_WHAT THE TASK ASKS_
Return the full listing exactly as it is written.

[3D scene code data]
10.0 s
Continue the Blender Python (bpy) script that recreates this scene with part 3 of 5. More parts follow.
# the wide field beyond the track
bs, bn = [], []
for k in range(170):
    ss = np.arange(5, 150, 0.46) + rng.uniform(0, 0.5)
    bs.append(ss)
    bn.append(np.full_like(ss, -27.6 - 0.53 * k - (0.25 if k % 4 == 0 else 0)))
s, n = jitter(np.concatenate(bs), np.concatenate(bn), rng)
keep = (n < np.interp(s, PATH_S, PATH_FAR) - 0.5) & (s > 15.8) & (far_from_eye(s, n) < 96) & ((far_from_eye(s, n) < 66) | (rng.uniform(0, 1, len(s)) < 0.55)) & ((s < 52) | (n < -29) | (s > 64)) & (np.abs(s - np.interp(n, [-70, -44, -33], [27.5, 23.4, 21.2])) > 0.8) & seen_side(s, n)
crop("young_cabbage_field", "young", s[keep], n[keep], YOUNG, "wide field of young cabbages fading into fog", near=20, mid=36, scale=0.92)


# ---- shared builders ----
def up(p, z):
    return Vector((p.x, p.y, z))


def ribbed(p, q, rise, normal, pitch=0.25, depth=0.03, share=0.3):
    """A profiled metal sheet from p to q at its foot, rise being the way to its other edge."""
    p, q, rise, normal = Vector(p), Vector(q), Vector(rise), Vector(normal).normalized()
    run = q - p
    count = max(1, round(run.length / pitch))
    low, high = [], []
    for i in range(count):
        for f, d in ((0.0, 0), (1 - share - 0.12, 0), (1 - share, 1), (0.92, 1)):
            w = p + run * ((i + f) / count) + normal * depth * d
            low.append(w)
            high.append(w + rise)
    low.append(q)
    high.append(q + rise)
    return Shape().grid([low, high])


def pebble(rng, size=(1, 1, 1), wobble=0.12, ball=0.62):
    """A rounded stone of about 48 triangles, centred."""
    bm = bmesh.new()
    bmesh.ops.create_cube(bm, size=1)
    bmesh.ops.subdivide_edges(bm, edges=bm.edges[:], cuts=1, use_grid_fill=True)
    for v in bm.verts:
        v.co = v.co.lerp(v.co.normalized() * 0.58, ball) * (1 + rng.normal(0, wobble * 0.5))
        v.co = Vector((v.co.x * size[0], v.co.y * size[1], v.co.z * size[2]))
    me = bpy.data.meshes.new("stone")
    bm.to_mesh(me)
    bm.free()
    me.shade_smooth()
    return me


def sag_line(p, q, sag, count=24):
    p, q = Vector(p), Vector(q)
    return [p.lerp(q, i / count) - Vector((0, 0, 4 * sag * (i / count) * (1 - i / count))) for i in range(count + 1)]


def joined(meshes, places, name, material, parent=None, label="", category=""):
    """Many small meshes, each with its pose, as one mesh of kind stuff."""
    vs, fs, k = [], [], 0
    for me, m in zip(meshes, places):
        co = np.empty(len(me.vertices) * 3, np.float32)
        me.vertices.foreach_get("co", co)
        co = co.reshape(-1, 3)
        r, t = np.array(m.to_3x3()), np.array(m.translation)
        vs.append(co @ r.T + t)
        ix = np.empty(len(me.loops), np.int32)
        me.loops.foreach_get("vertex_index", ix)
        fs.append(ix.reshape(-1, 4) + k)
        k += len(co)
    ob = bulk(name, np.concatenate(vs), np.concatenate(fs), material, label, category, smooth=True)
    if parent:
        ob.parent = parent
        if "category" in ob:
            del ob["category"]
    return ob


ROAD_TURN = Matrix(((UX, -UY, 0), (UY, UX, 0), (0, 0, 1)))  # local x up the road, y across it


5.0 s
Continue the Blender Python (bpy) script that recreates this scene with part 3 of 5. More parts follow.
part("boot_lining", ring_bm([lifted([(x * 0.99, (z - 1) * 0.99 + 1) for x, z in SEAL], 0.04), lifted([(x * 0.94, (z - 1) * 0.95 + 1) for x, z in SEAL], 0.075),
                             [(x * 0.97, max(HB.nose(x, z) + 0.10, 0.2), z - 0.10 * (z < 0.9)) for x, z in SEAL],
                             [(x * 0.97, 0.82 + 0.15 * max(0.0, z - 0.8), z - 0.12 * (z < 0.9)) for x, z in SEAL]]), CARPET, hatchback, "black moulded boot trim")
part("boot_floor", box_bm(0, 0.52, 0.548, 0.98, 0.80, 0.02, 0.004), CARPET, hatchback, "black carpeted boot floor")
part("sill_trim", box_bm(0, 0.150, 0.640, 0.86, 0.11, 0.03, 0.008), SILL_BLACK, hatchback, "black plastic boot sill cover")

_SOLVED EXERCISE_
10.0 s
Continue the Blender Python (bpy) script that recreates this scene with part 3 of 5. More parts follow.
# the wide field beyond the track
bs, bn = [], []
for k in range(170):
    ss = np.arange(5, 150, 0.46) + rng.uniform(0, 0.5)
    bs.append(ss)
    bn.append(np.full_like(ss, -27.6 - 0.53 * k - (0.25 if k % 4 == 0 else 0)))
s, n = jitter(np.concatenate(bs), np.concatenate(bn), rng)
keep = (n < np.interp(s, PATH_S, PATH_FAR) - 0.5) & (s > 15.8) & (far_from_eye(s, n) < 96) & ((far_from_eye(s, n) < 66) | (rng.uniform(0, 1, len(s)) < 0.55)) & ((s < 52) | (n < -29) | (s > 64)) & (np.abs(s - np.interp(n, [-70, -44, -33], [27.5, 23.4, 21.2])) > 0.8) & seen_side(s, n)
crop("young_cabbage_field", "young", s[keep], n[keep], YOUNG, "wide field of young cabbages fading into fog", near=20, mid=36, scale=0.92)


# ---- shared builders ----
def up(p, z):
    return Vector((p.x, p.y, z))


def ribbed(p, q, rise, normal, pitch=0.25, depth=0.03, share=0.3):
    """A profiled metal sheet from p to q at its foot, rise being the way to its other edge."""
    p, q, rise, normal = Vector(p), Vector(q), Vector(rise), Vector(normal).normalized()
    run = q - p
    count = max(1, round(run.length / pitch))
    low, high = [], []
    for i in range(count):
        for f, d in ((0.0, 0), (1 - share - 0.12, 0), (1 - share, 1), (0.92, 1)):
            w = p + run * ((i + f) / count) + normal * depth * d
            low.append(w)
            high.append(w + rise)
    low.append(q)
    high.append(q + rise)
    return Shape().grid([low, high])


def pebble(rng, size=(1, 1, 1), wobble=0.12, ball=0.62):
    """A rounded stone of about 48 triangles, centred."""
    bm = bmesh.new()
    bmesh.ops.create_cube(bm, size=1)
    bmesh.ops.subdivide_edges(bm, edges=bm.edges[:], cuts=1, use_grid_fill=True)
    for v in bm.verts:
        v.co = v.co.lerp(v.co.normalized() * 0.58, ball) * (1 + rng.normal(0, wobble * 0.5))
        v.co = Vector((v.co.x * size[0], v.co.y * size[1], v.co.z * size[2]))
    me = bpy.data.meshes.new("stone")
    bm.to_mesh(me)
    bm.free()
    me.shade_smooth()
    return me


def sag_line(p, q, sag, count=24):
    p, q = Vector(p), Vector(q)
    return [p.lerp(q, i / count) - Vector((0, 0, 4 * sag * (i / count) * (1 - i / count))) for i in range(count + 1)]


def joined(meshes, places, name, material, parent=None, label="", category=""):
    """Many small meshes, each with its pose, as one mesh of kind stuff."""
    vs, fs, k = [], [], 0
    for me, m in zip(meshes, places):
        co = np.empty(len(me.vertices) * 3, np.float32)
        me.vertices.foreach_get("co", co)
        co = co.reshape(-1, 3)
        r, t = np.array(m.to_3x3()), np.array(m.translation)
        vs.append(co @ r.T + t)
        ix = np.empty(len(me.loops), np.int32)
        me.loops.foreach_get("vertex_index", ix)
        fs.append(ix.reshape(-1, 4) + k)
        k += len(co)
    ob = bulk(name, np.concatenate(vs), np.concatenate(fs), material, label, category, smooth=True)
    if parent:
        ob.parent = parent
        if "category" in ob:
            del ob["category"]
    return ob


ROAD_TURN = Matrix(((UX, -UY, 0), (UY, UX, 0), (0, 0, 1)))  # local x up the road, y across it


5.0 s
Continue the Blender Python (bpy) script that recreates this scene with part 3 of 5. More parts follow.
part("boot_lining", ring_bm([lifted([(x * 0.99, (z - 1) * 0.99 + 1) for x, z in SEAL], 0.04), lifted([(x * 0.94, (z - 1) * 0.95 + 1) for x, z in SEAL], 0.075),
                             [(x * 0.97, max(HB.nose(x, z) + 0.10, 0.2), z - 0.10 * (z < 0.9)) for x, z in SEAL],
                             [(x * 0.97, 0.82 + 0.15 * max(0.0, z - 0.8), z - 0.12 * (z < 0.9)) for x, z in SEAL]]), CARPET, hatchback, "black moulded boot trim")
part("boot_floor", box_bm(0, 0.52, 0.548, 0.98, 0.80, 0.02, 0.004), CARPET, hatchback, "black carpeted boot floor")
part("sill_trim", box_bm(0, 0.150, 0.640, 0.86, 0.11, 0.03, 0.008), SILL_BLACK, hatchback, "black plastic boot sill cover")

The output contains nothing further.